Last Monday, Gov. Jerry Brown announced the appointment of junior Maria Manjarrez to the California Student Aid Commission, where she will help shape policies around the states’ financial aid systems to make higher education more accessible to all Californians.
Manjarrez, who is majoring in public policy and political science, transferred to USC from Pasadena City College in August 2017. As a Norman Topping Scholar, she receives money for expenses like tuition or educational trips, but also relies on CalGrants to afford resources like textbooks. As a student representative for CSAC and through her work in politics, Manjarrez hopes to create change for underrepresented and low-income students like herself.
“[My parents] have undergone so many extreme circumstances for me to have an education, specifically a quality education here at USC that I will always value and treasure,” Manjarrez said. “So me getting not one but two degrees really is the way for me to pay my parents back for everything they’ve done for me. [It’s] not only because I’m the first person in my family to receive two college diplomas, but [because] I’m also in a field where I can help millions and tons of other people.”
Trista Beard, associate director of the Norman Topping Student Aid Fund, said Manjarrez stood out to her as a passionate and hardworking student because she visited the Norman Topping office often to discuss her career goals and inquire about ways to get involved on campus. Beard nominated Manjarrez to travel with the Office of Financial Aid to Sacramento last spring to discuss her CalGrant experiences with legislators and legislative aids.
“She knows there’s people out there that maybe wouldn’t speak up for themselves or don’t know where they should or could speak up,” Beard said. “So she says ‘I will. I will happily speak up for my community and say there are students out here that really need these grants to get an education, and education can help us even the playing field.’ And she believes that.”
A few months later, Manjarrez received an email from the Office of Financial Aid asking if she would like to be nominated for CSAC — she agreed. After an interview with the governor’s office and a phone call several months later, she was appointed to the two-year position.

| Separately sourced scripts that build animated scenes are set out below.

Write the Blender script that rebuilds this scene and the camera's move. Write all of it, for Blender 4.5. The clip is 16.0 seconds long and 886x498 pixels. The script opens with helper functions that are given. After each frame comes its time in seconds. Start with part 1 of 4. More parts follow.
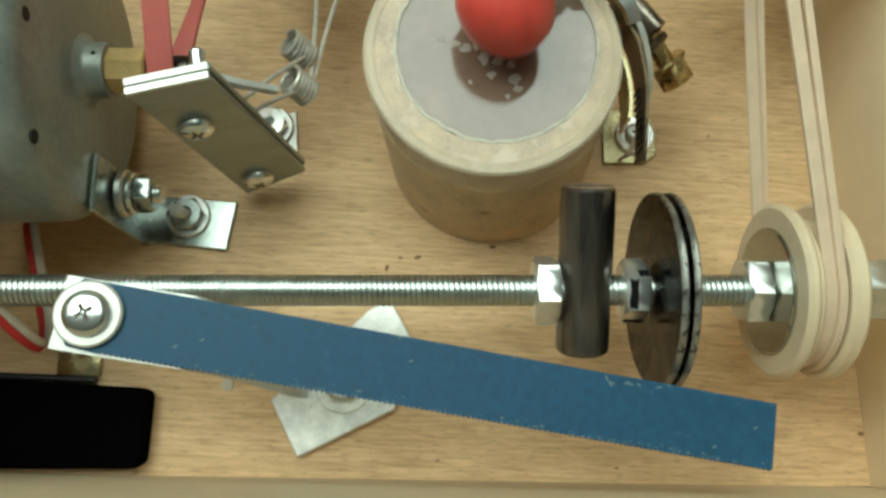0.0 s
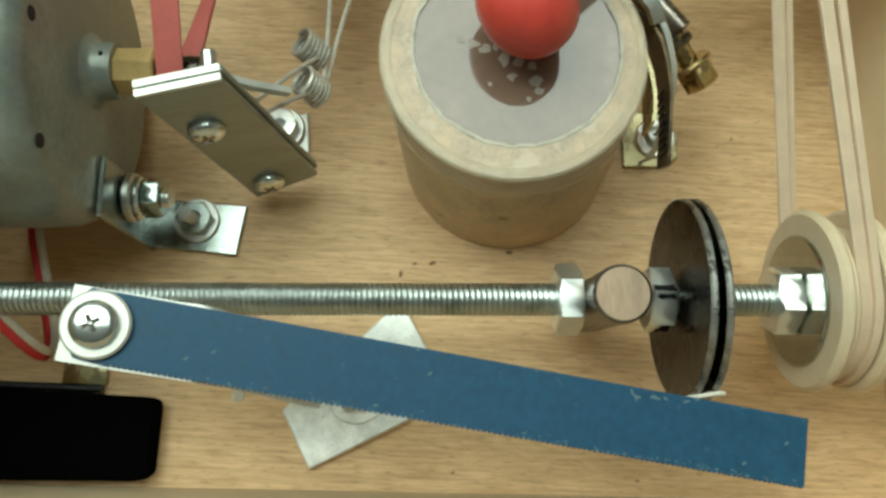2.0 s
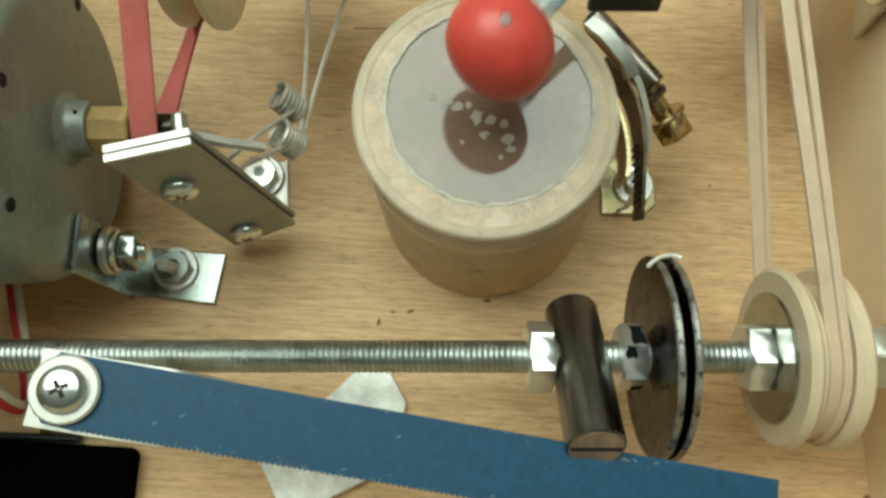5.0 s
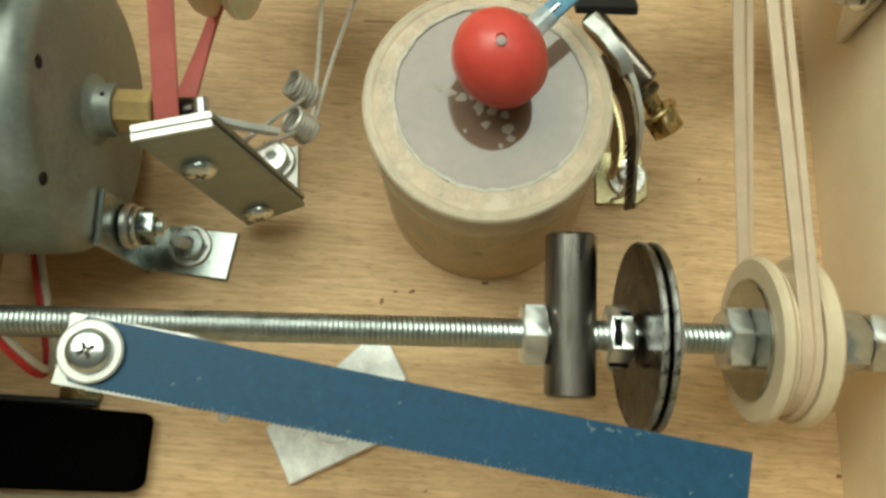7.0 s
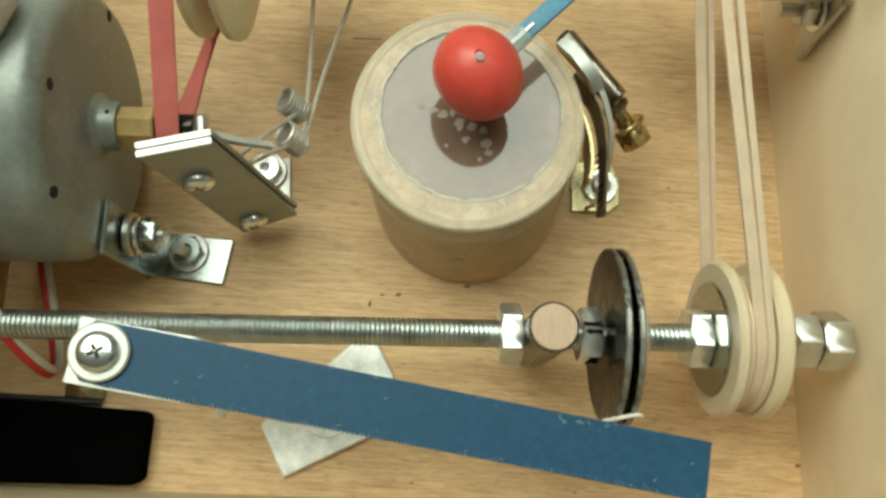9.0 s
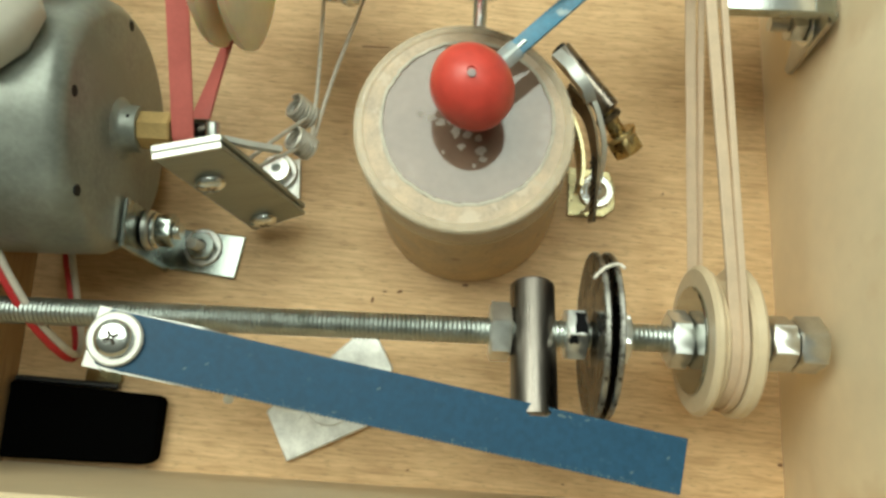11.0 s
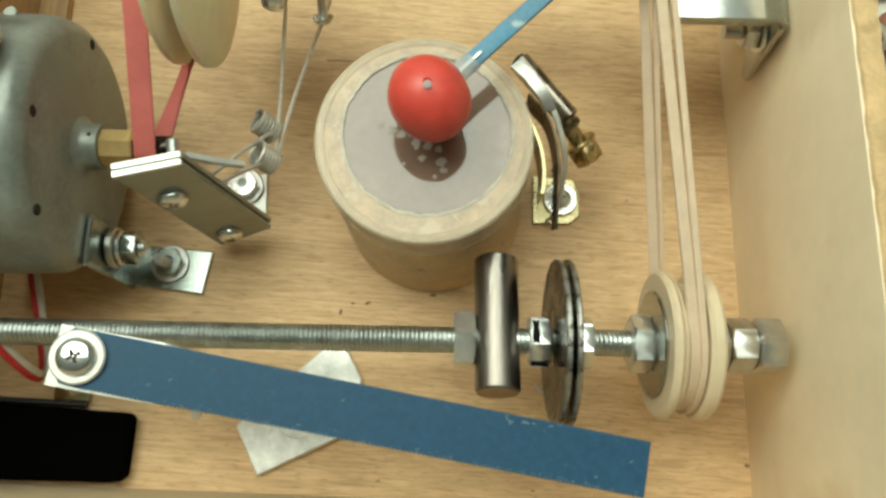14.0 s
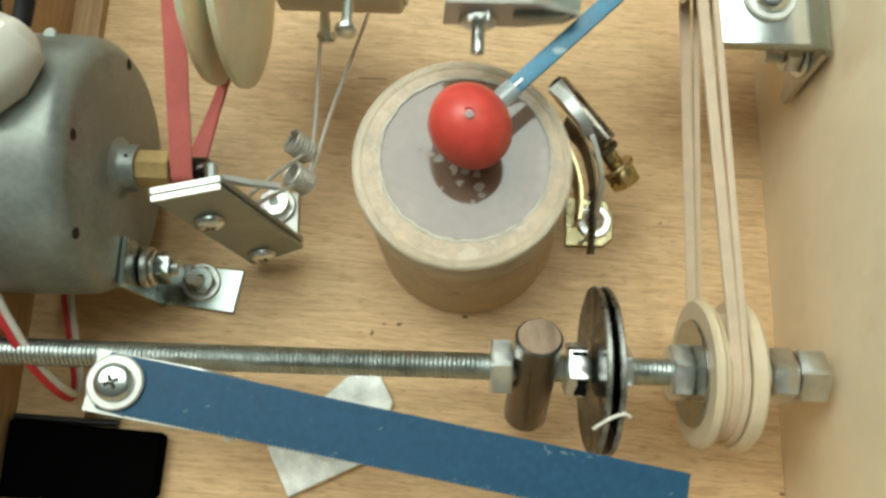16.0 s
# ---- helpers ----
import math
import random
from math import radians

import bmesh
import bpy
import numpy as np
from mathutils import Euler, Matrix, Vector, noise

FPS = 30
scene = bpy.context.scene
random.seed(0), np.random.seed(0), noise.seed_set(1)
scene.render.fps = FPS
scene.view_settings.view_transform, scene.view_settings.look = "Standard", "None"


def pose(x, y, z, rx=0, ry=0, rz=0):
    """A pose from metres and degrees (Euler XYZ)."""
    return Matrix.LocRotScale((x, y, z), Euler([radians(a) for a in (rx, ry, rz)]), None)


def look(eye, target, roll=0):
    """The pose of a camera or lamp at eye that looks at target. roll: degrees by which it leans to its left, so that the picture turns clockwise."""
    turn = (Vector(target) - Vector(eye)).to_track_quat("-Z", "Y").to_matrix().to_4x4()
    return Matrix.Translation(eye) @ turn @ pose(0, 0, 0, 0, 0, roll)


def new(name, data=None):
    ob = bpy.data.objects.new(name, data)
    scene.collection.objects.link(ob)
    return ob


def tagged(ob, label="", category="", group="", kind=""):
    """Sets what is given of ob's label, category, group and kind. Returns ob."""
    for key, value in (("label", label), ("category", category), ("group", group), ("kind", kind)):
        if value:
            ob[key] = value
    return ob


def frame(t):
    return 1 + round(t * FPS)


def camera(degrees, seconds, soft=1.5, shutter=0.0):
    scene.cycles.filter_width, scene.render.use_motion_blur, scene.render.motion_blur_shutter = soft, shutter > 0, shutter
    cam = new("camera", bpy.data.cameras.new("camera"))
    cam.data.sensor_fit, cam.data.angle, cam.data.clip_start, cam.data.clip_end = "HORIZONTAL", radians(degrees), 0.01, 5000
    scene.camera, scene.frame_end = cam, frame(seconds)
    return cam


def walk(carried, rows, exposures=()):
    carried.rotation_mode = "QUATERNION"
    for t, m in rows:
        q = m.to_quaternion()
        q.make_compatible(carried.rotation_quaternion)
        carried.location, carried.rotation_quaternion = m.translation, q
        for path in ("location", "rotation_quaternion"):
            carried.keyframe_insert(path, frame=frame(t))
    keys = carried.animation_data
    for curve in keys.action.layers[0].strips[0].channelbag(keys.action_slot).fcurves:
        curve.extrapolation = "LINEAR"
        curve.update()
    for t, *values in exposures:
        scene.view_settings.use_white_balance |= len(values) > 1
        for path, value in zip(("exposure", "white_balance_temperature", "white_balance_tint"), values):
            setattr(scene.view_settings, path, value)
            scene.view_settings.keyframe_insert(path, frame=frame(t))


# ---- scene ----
cam = camera(60.0, 16.0, 2.9, 0.7)
PATH = [
    (0, (0.02745, 0.04087, 0.19490), (0.03155, 0.08620, 0.00015), 5.12),
    (0.5, (0.03023, 0.04171, 0.19305), (0.03281, 0.08662, -0.00182), 3.42),
    (1, (0.02911, 0.04242, 0.19167), (0.03156, 0.08681, -0.00332), 3.31),
    (1.5, (0.02405, 0.04371, 0.19067), (0.02718, 0.08807, -0.00432), 4.35),
    (2, (0.02436, 0.04406, 0.19017), (0.02772, 0.08879, -0.00473), 4.40),
    (2.5, (0.02360, 0.04540, 0.18880), (0.02719, 0.09003, -0.00612), 4.58),
    (3, (0.01833, 0.04220, 0.18908), (0.02376, 0.08765, -0.00561), 6.87),
    (3.5, (0.01928, 0.04258, 0.19044), (0.02355, 0.08853, -0.00416), 5.23),
    (4, (0.02936, 0.04655, 0.19247), (0.03275, 0.09273, -0.00210), 3.98),
    (4.2, (0.02968, 0.04898, 0.19338), (0.03243, 0.09673, -0.00081), 3.11),
    (6.3, (0.03252, 0.05511, 0.19224), (0.03526, 0.10049, -0.00252), 4.30),
    (6.5, (0.03256, 0.05469, 0.19449), (0.03539, 0.10084, -0.00009), 4.49),
    (7, (0.03002, 0.04854, 0.20245), (0.03285, 0.09409, 0.00772), 5.04),
    (7.5, (0.02917, 0.04655, 0.20693), (0.03288, 0.09178, 0.01215), 6.09),
    (8, (0.03041, 0.04757, 0.21093), (0.03502, 0.09305, 0.01622), 7.07),
    (8.5, (0.03255, 0.04730, 0.21591), (0.03730, 0.09350, 0.02138), 7.22),
    (9, (0.03146, 0.04697, 0.21504), (0.03683, 0.09280, 0.02044), 7.88),
    (9.2, (0.02999, 0.04682, 0.21692), (0.03396, 0.09371, 0.02254), 6.28),
    (11.3, (0.03952, 0.04499, 0.22584), (0.03798, 0.08975, 0.03091), 0.68),
    (11.5, (0.03743, 0.04420, 0.22532), (0.03749, 0.09009, 0.03065), 2.84),
    (12, (0.04087, 0.04668, 0.22599), (0.03931, 0.09230, 0.03126), 1.08),
    (12.5, (0.04278, 0.04680, 0.22709), (0.04260, 0.09318, 0.03254), 2.01),
    (13, (0.04177, 0.04471, 0.22749), (0.04261, 0.09142, 0.03302), 2.76),
    (13.5, (0.04371, 0.04497, 0.22636), (0.04524, 0.09148, 0.03185), 3.14),
    (14, (0.04515, 0.04555, 0.22760), (0.04689, 0.09304, 0.03333), 3.24),
    (14.5, (0.04896, 0.04853, 0.22819), (0.05063, 0.09555, 0.03380), 3.11),
    (15, (0.04959, 0.05124, 0.22841), (0.05032, 0.09857, 0.03409), 2.24),
    (15.5, (0.04454, 0.05147, 0.22958), (0.04403, 0.10027, 0.03562), 1.14),
    (16, (0.03765, 0.05193, 0.22745), (0.03733, 0.09937, 0.03316), 1.44),
]
walk(cam, [(t, look(eye, target, roll)) for t, eye, target, roll in PATH],
     [(0.0, -0.15, 6400, -13), (4.0, -0.16, 6400, -13), (6.5, -0.12, 6950, -9), (9.0, -0.05, 6950, -9), (12.5, 0.0, 7000, -8), (14.5, 0.0, 7000, -8), (15.2, 0.0, 6650, -8), (16.0, 0.0, 6470, -6)])

# ---- light ----
world = bpy.data.worlds.new("world")
scene.world = world
world.use_nodes = True
wn = world.node_tree.nodes
wl = world.node_tree.links
sky = wn.new("ShaderNodeTexSky")
sky.sky_type, sky.sun_disc = "NISHITA", False
sky.sun_elevation, sky.sun_rotation = radians(58), radians(-60)
sky.air_density, sky.dust_density = 1.0, 4.0
soft_sky = wn.new("ShaderNodeHueSaturation")
soft_sky.inputs["Saturation"].default_value = 0.3
wl.new(sky.outputs[0], soft_sky.inputs["Color"])
wl.new(soft_sky.outputs[0], wn["Background"].inputs["Color"])
wn["Background"].inputs["Strength"].default_value = 0.1
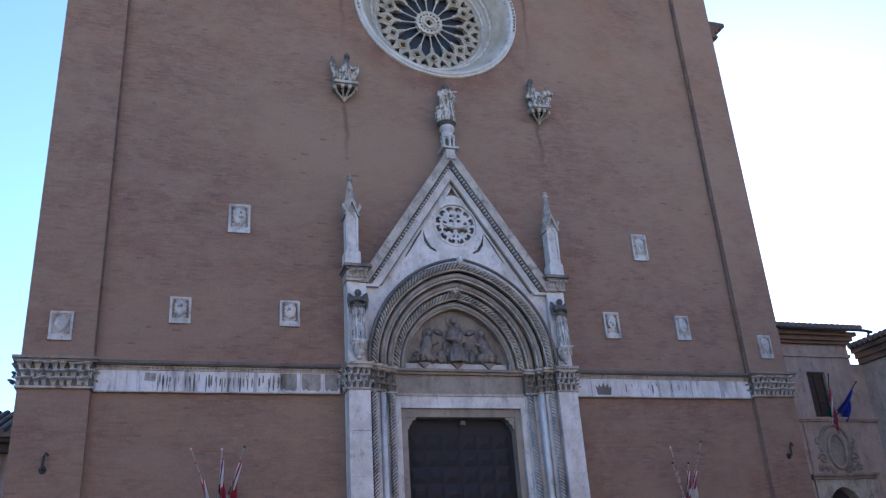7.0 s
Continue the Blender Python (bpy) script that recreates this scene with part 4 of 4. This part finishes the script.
for s in (-1, 1):
    # kneeling figure turned inwards, with bent legs and folded arms
    k = X0 + s * 0.88
    blob(bm, (k + s * 0.12, Y, 8.72), (0.36, 0.14, 0.2), (0, -s * 12, 0), rough=0.3)
    blob(bm, (k + s * 0.04, Y - 0.02, 9.08), (0.2, 0.14, 0.3), (0, -s * 14, 0), rough=0.25)
    blob(bm, (k - s * 0.02, Y - 0.08, 9.45), (0.095, 0.1, 0.12), rough=0.1)
    spin(bm, [(0.17, 0.27), (0.18, 0.3), (0.15, 0.32)], 18, (k - s * 0.02, 0, 9.46), "y")
    tube(bm, [(k + s * 0.1, Y - 0.06, 9.2), (k - s * 0.12, Y - 0.14, 9.05), (k - s * 0.28, Y - 0.12, 9.14)], 0.055, 7)
    for q in range(4):
        tube(bm, [(k - s * 0.04 + s * 0.09 * q, Y - 0.12, 9.05 - 0.06 * q), (k + s * 0.02 + s * 0.13 * q, Y - 0.14, 8.8 - 0.03 * q), (k - s * 0.1 + s * 0.17 * q, Y - 0.1, 8.54)], 0.035, 6)
    # small flying angel above, and a creeping shape in the corner
    blob(bm, (X0 + s * 0.52, Y + 0.06, 9.52), (0.17, 0.06, 0.1), (0, -s * 20, 0), rough=0.35)
    tube(bm, [(X0 + s * 1.1, Y + 0.03, 8.58), (X0 + s * 1.3, Y, 8.62), (X0 + s * 1.52, Y + 0.04, 8.54)], 0.08, 7, radii=[0.06, 0.09, 0.04])
    blob(bm, (X0 + s * 0.5, Y + 0.02, 8.72), (0.13, 0.1, 0.24), rough=0.35)
carved("relief_carving", bm, MARBLE_SOIL, None, "brown stained high relief carving in the tympanum", "", 0.022)
part("tympanum_plinth", boxes((X0 - 1.66, X0 + 1.66, 0.27, 0.34, 8.25, 8.5), bevel=0.01), MARBLE_MID, portal, "white marble plinth of the tympanum")
for q in (-1.05, 0.02, 1.05):
    part("plinth_corbel", plate([(X0 + q - 0.2, 8.51), (X0 + q + 0.2, 8.51), (X0 + q + 0.07, 8.38), (X0 + q, 8.3), (X0 + q - 0.07, 8.38)], [], 0.16, 0.275), MARBLE_SOIL, portal)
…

Alejandro Lomeli, a junior at California State University, Long Beach, has served as another student commissioner at CSAC for the past year and will work alongside Manjarrez. According to Lomeli, the Commission is working on removing barriers to give all students, regardless of age or time out of high school, access to the financial assistance they need.
“I think [Manjarrez is] going to bring a lot of expertise from the private sector, which we haven’t seen in a while,” Lomeli said. “Most of the students we’ve had on the Commission have been from UCs or CSUs, so now it looks like we might have a student representing some of the private sectors which are kind of seen as like financial aid [not being] much of a problem over there, so it’ll be nice to have that mentality or that vision from a student living that experience.”
While Manjarrez’s first meeting as a student commissioner isn’t until mid-September, she said she’s been doing research and working with Lomeli to establish the expectations for her role. She’s grateful for the people and organizations that have helped make her education more affordable and hopes to provide the same resources for more students in California.
“What resonates with me a lot is that I see all of these kids, including myself, that work so hard, that come from different walks of life and that there’s a commission dedicated to help kids like us,” Manjarrez said. “And what I like to do, since Topping did so much for me and outside resources have done so much for me, I want to pay it forward now.”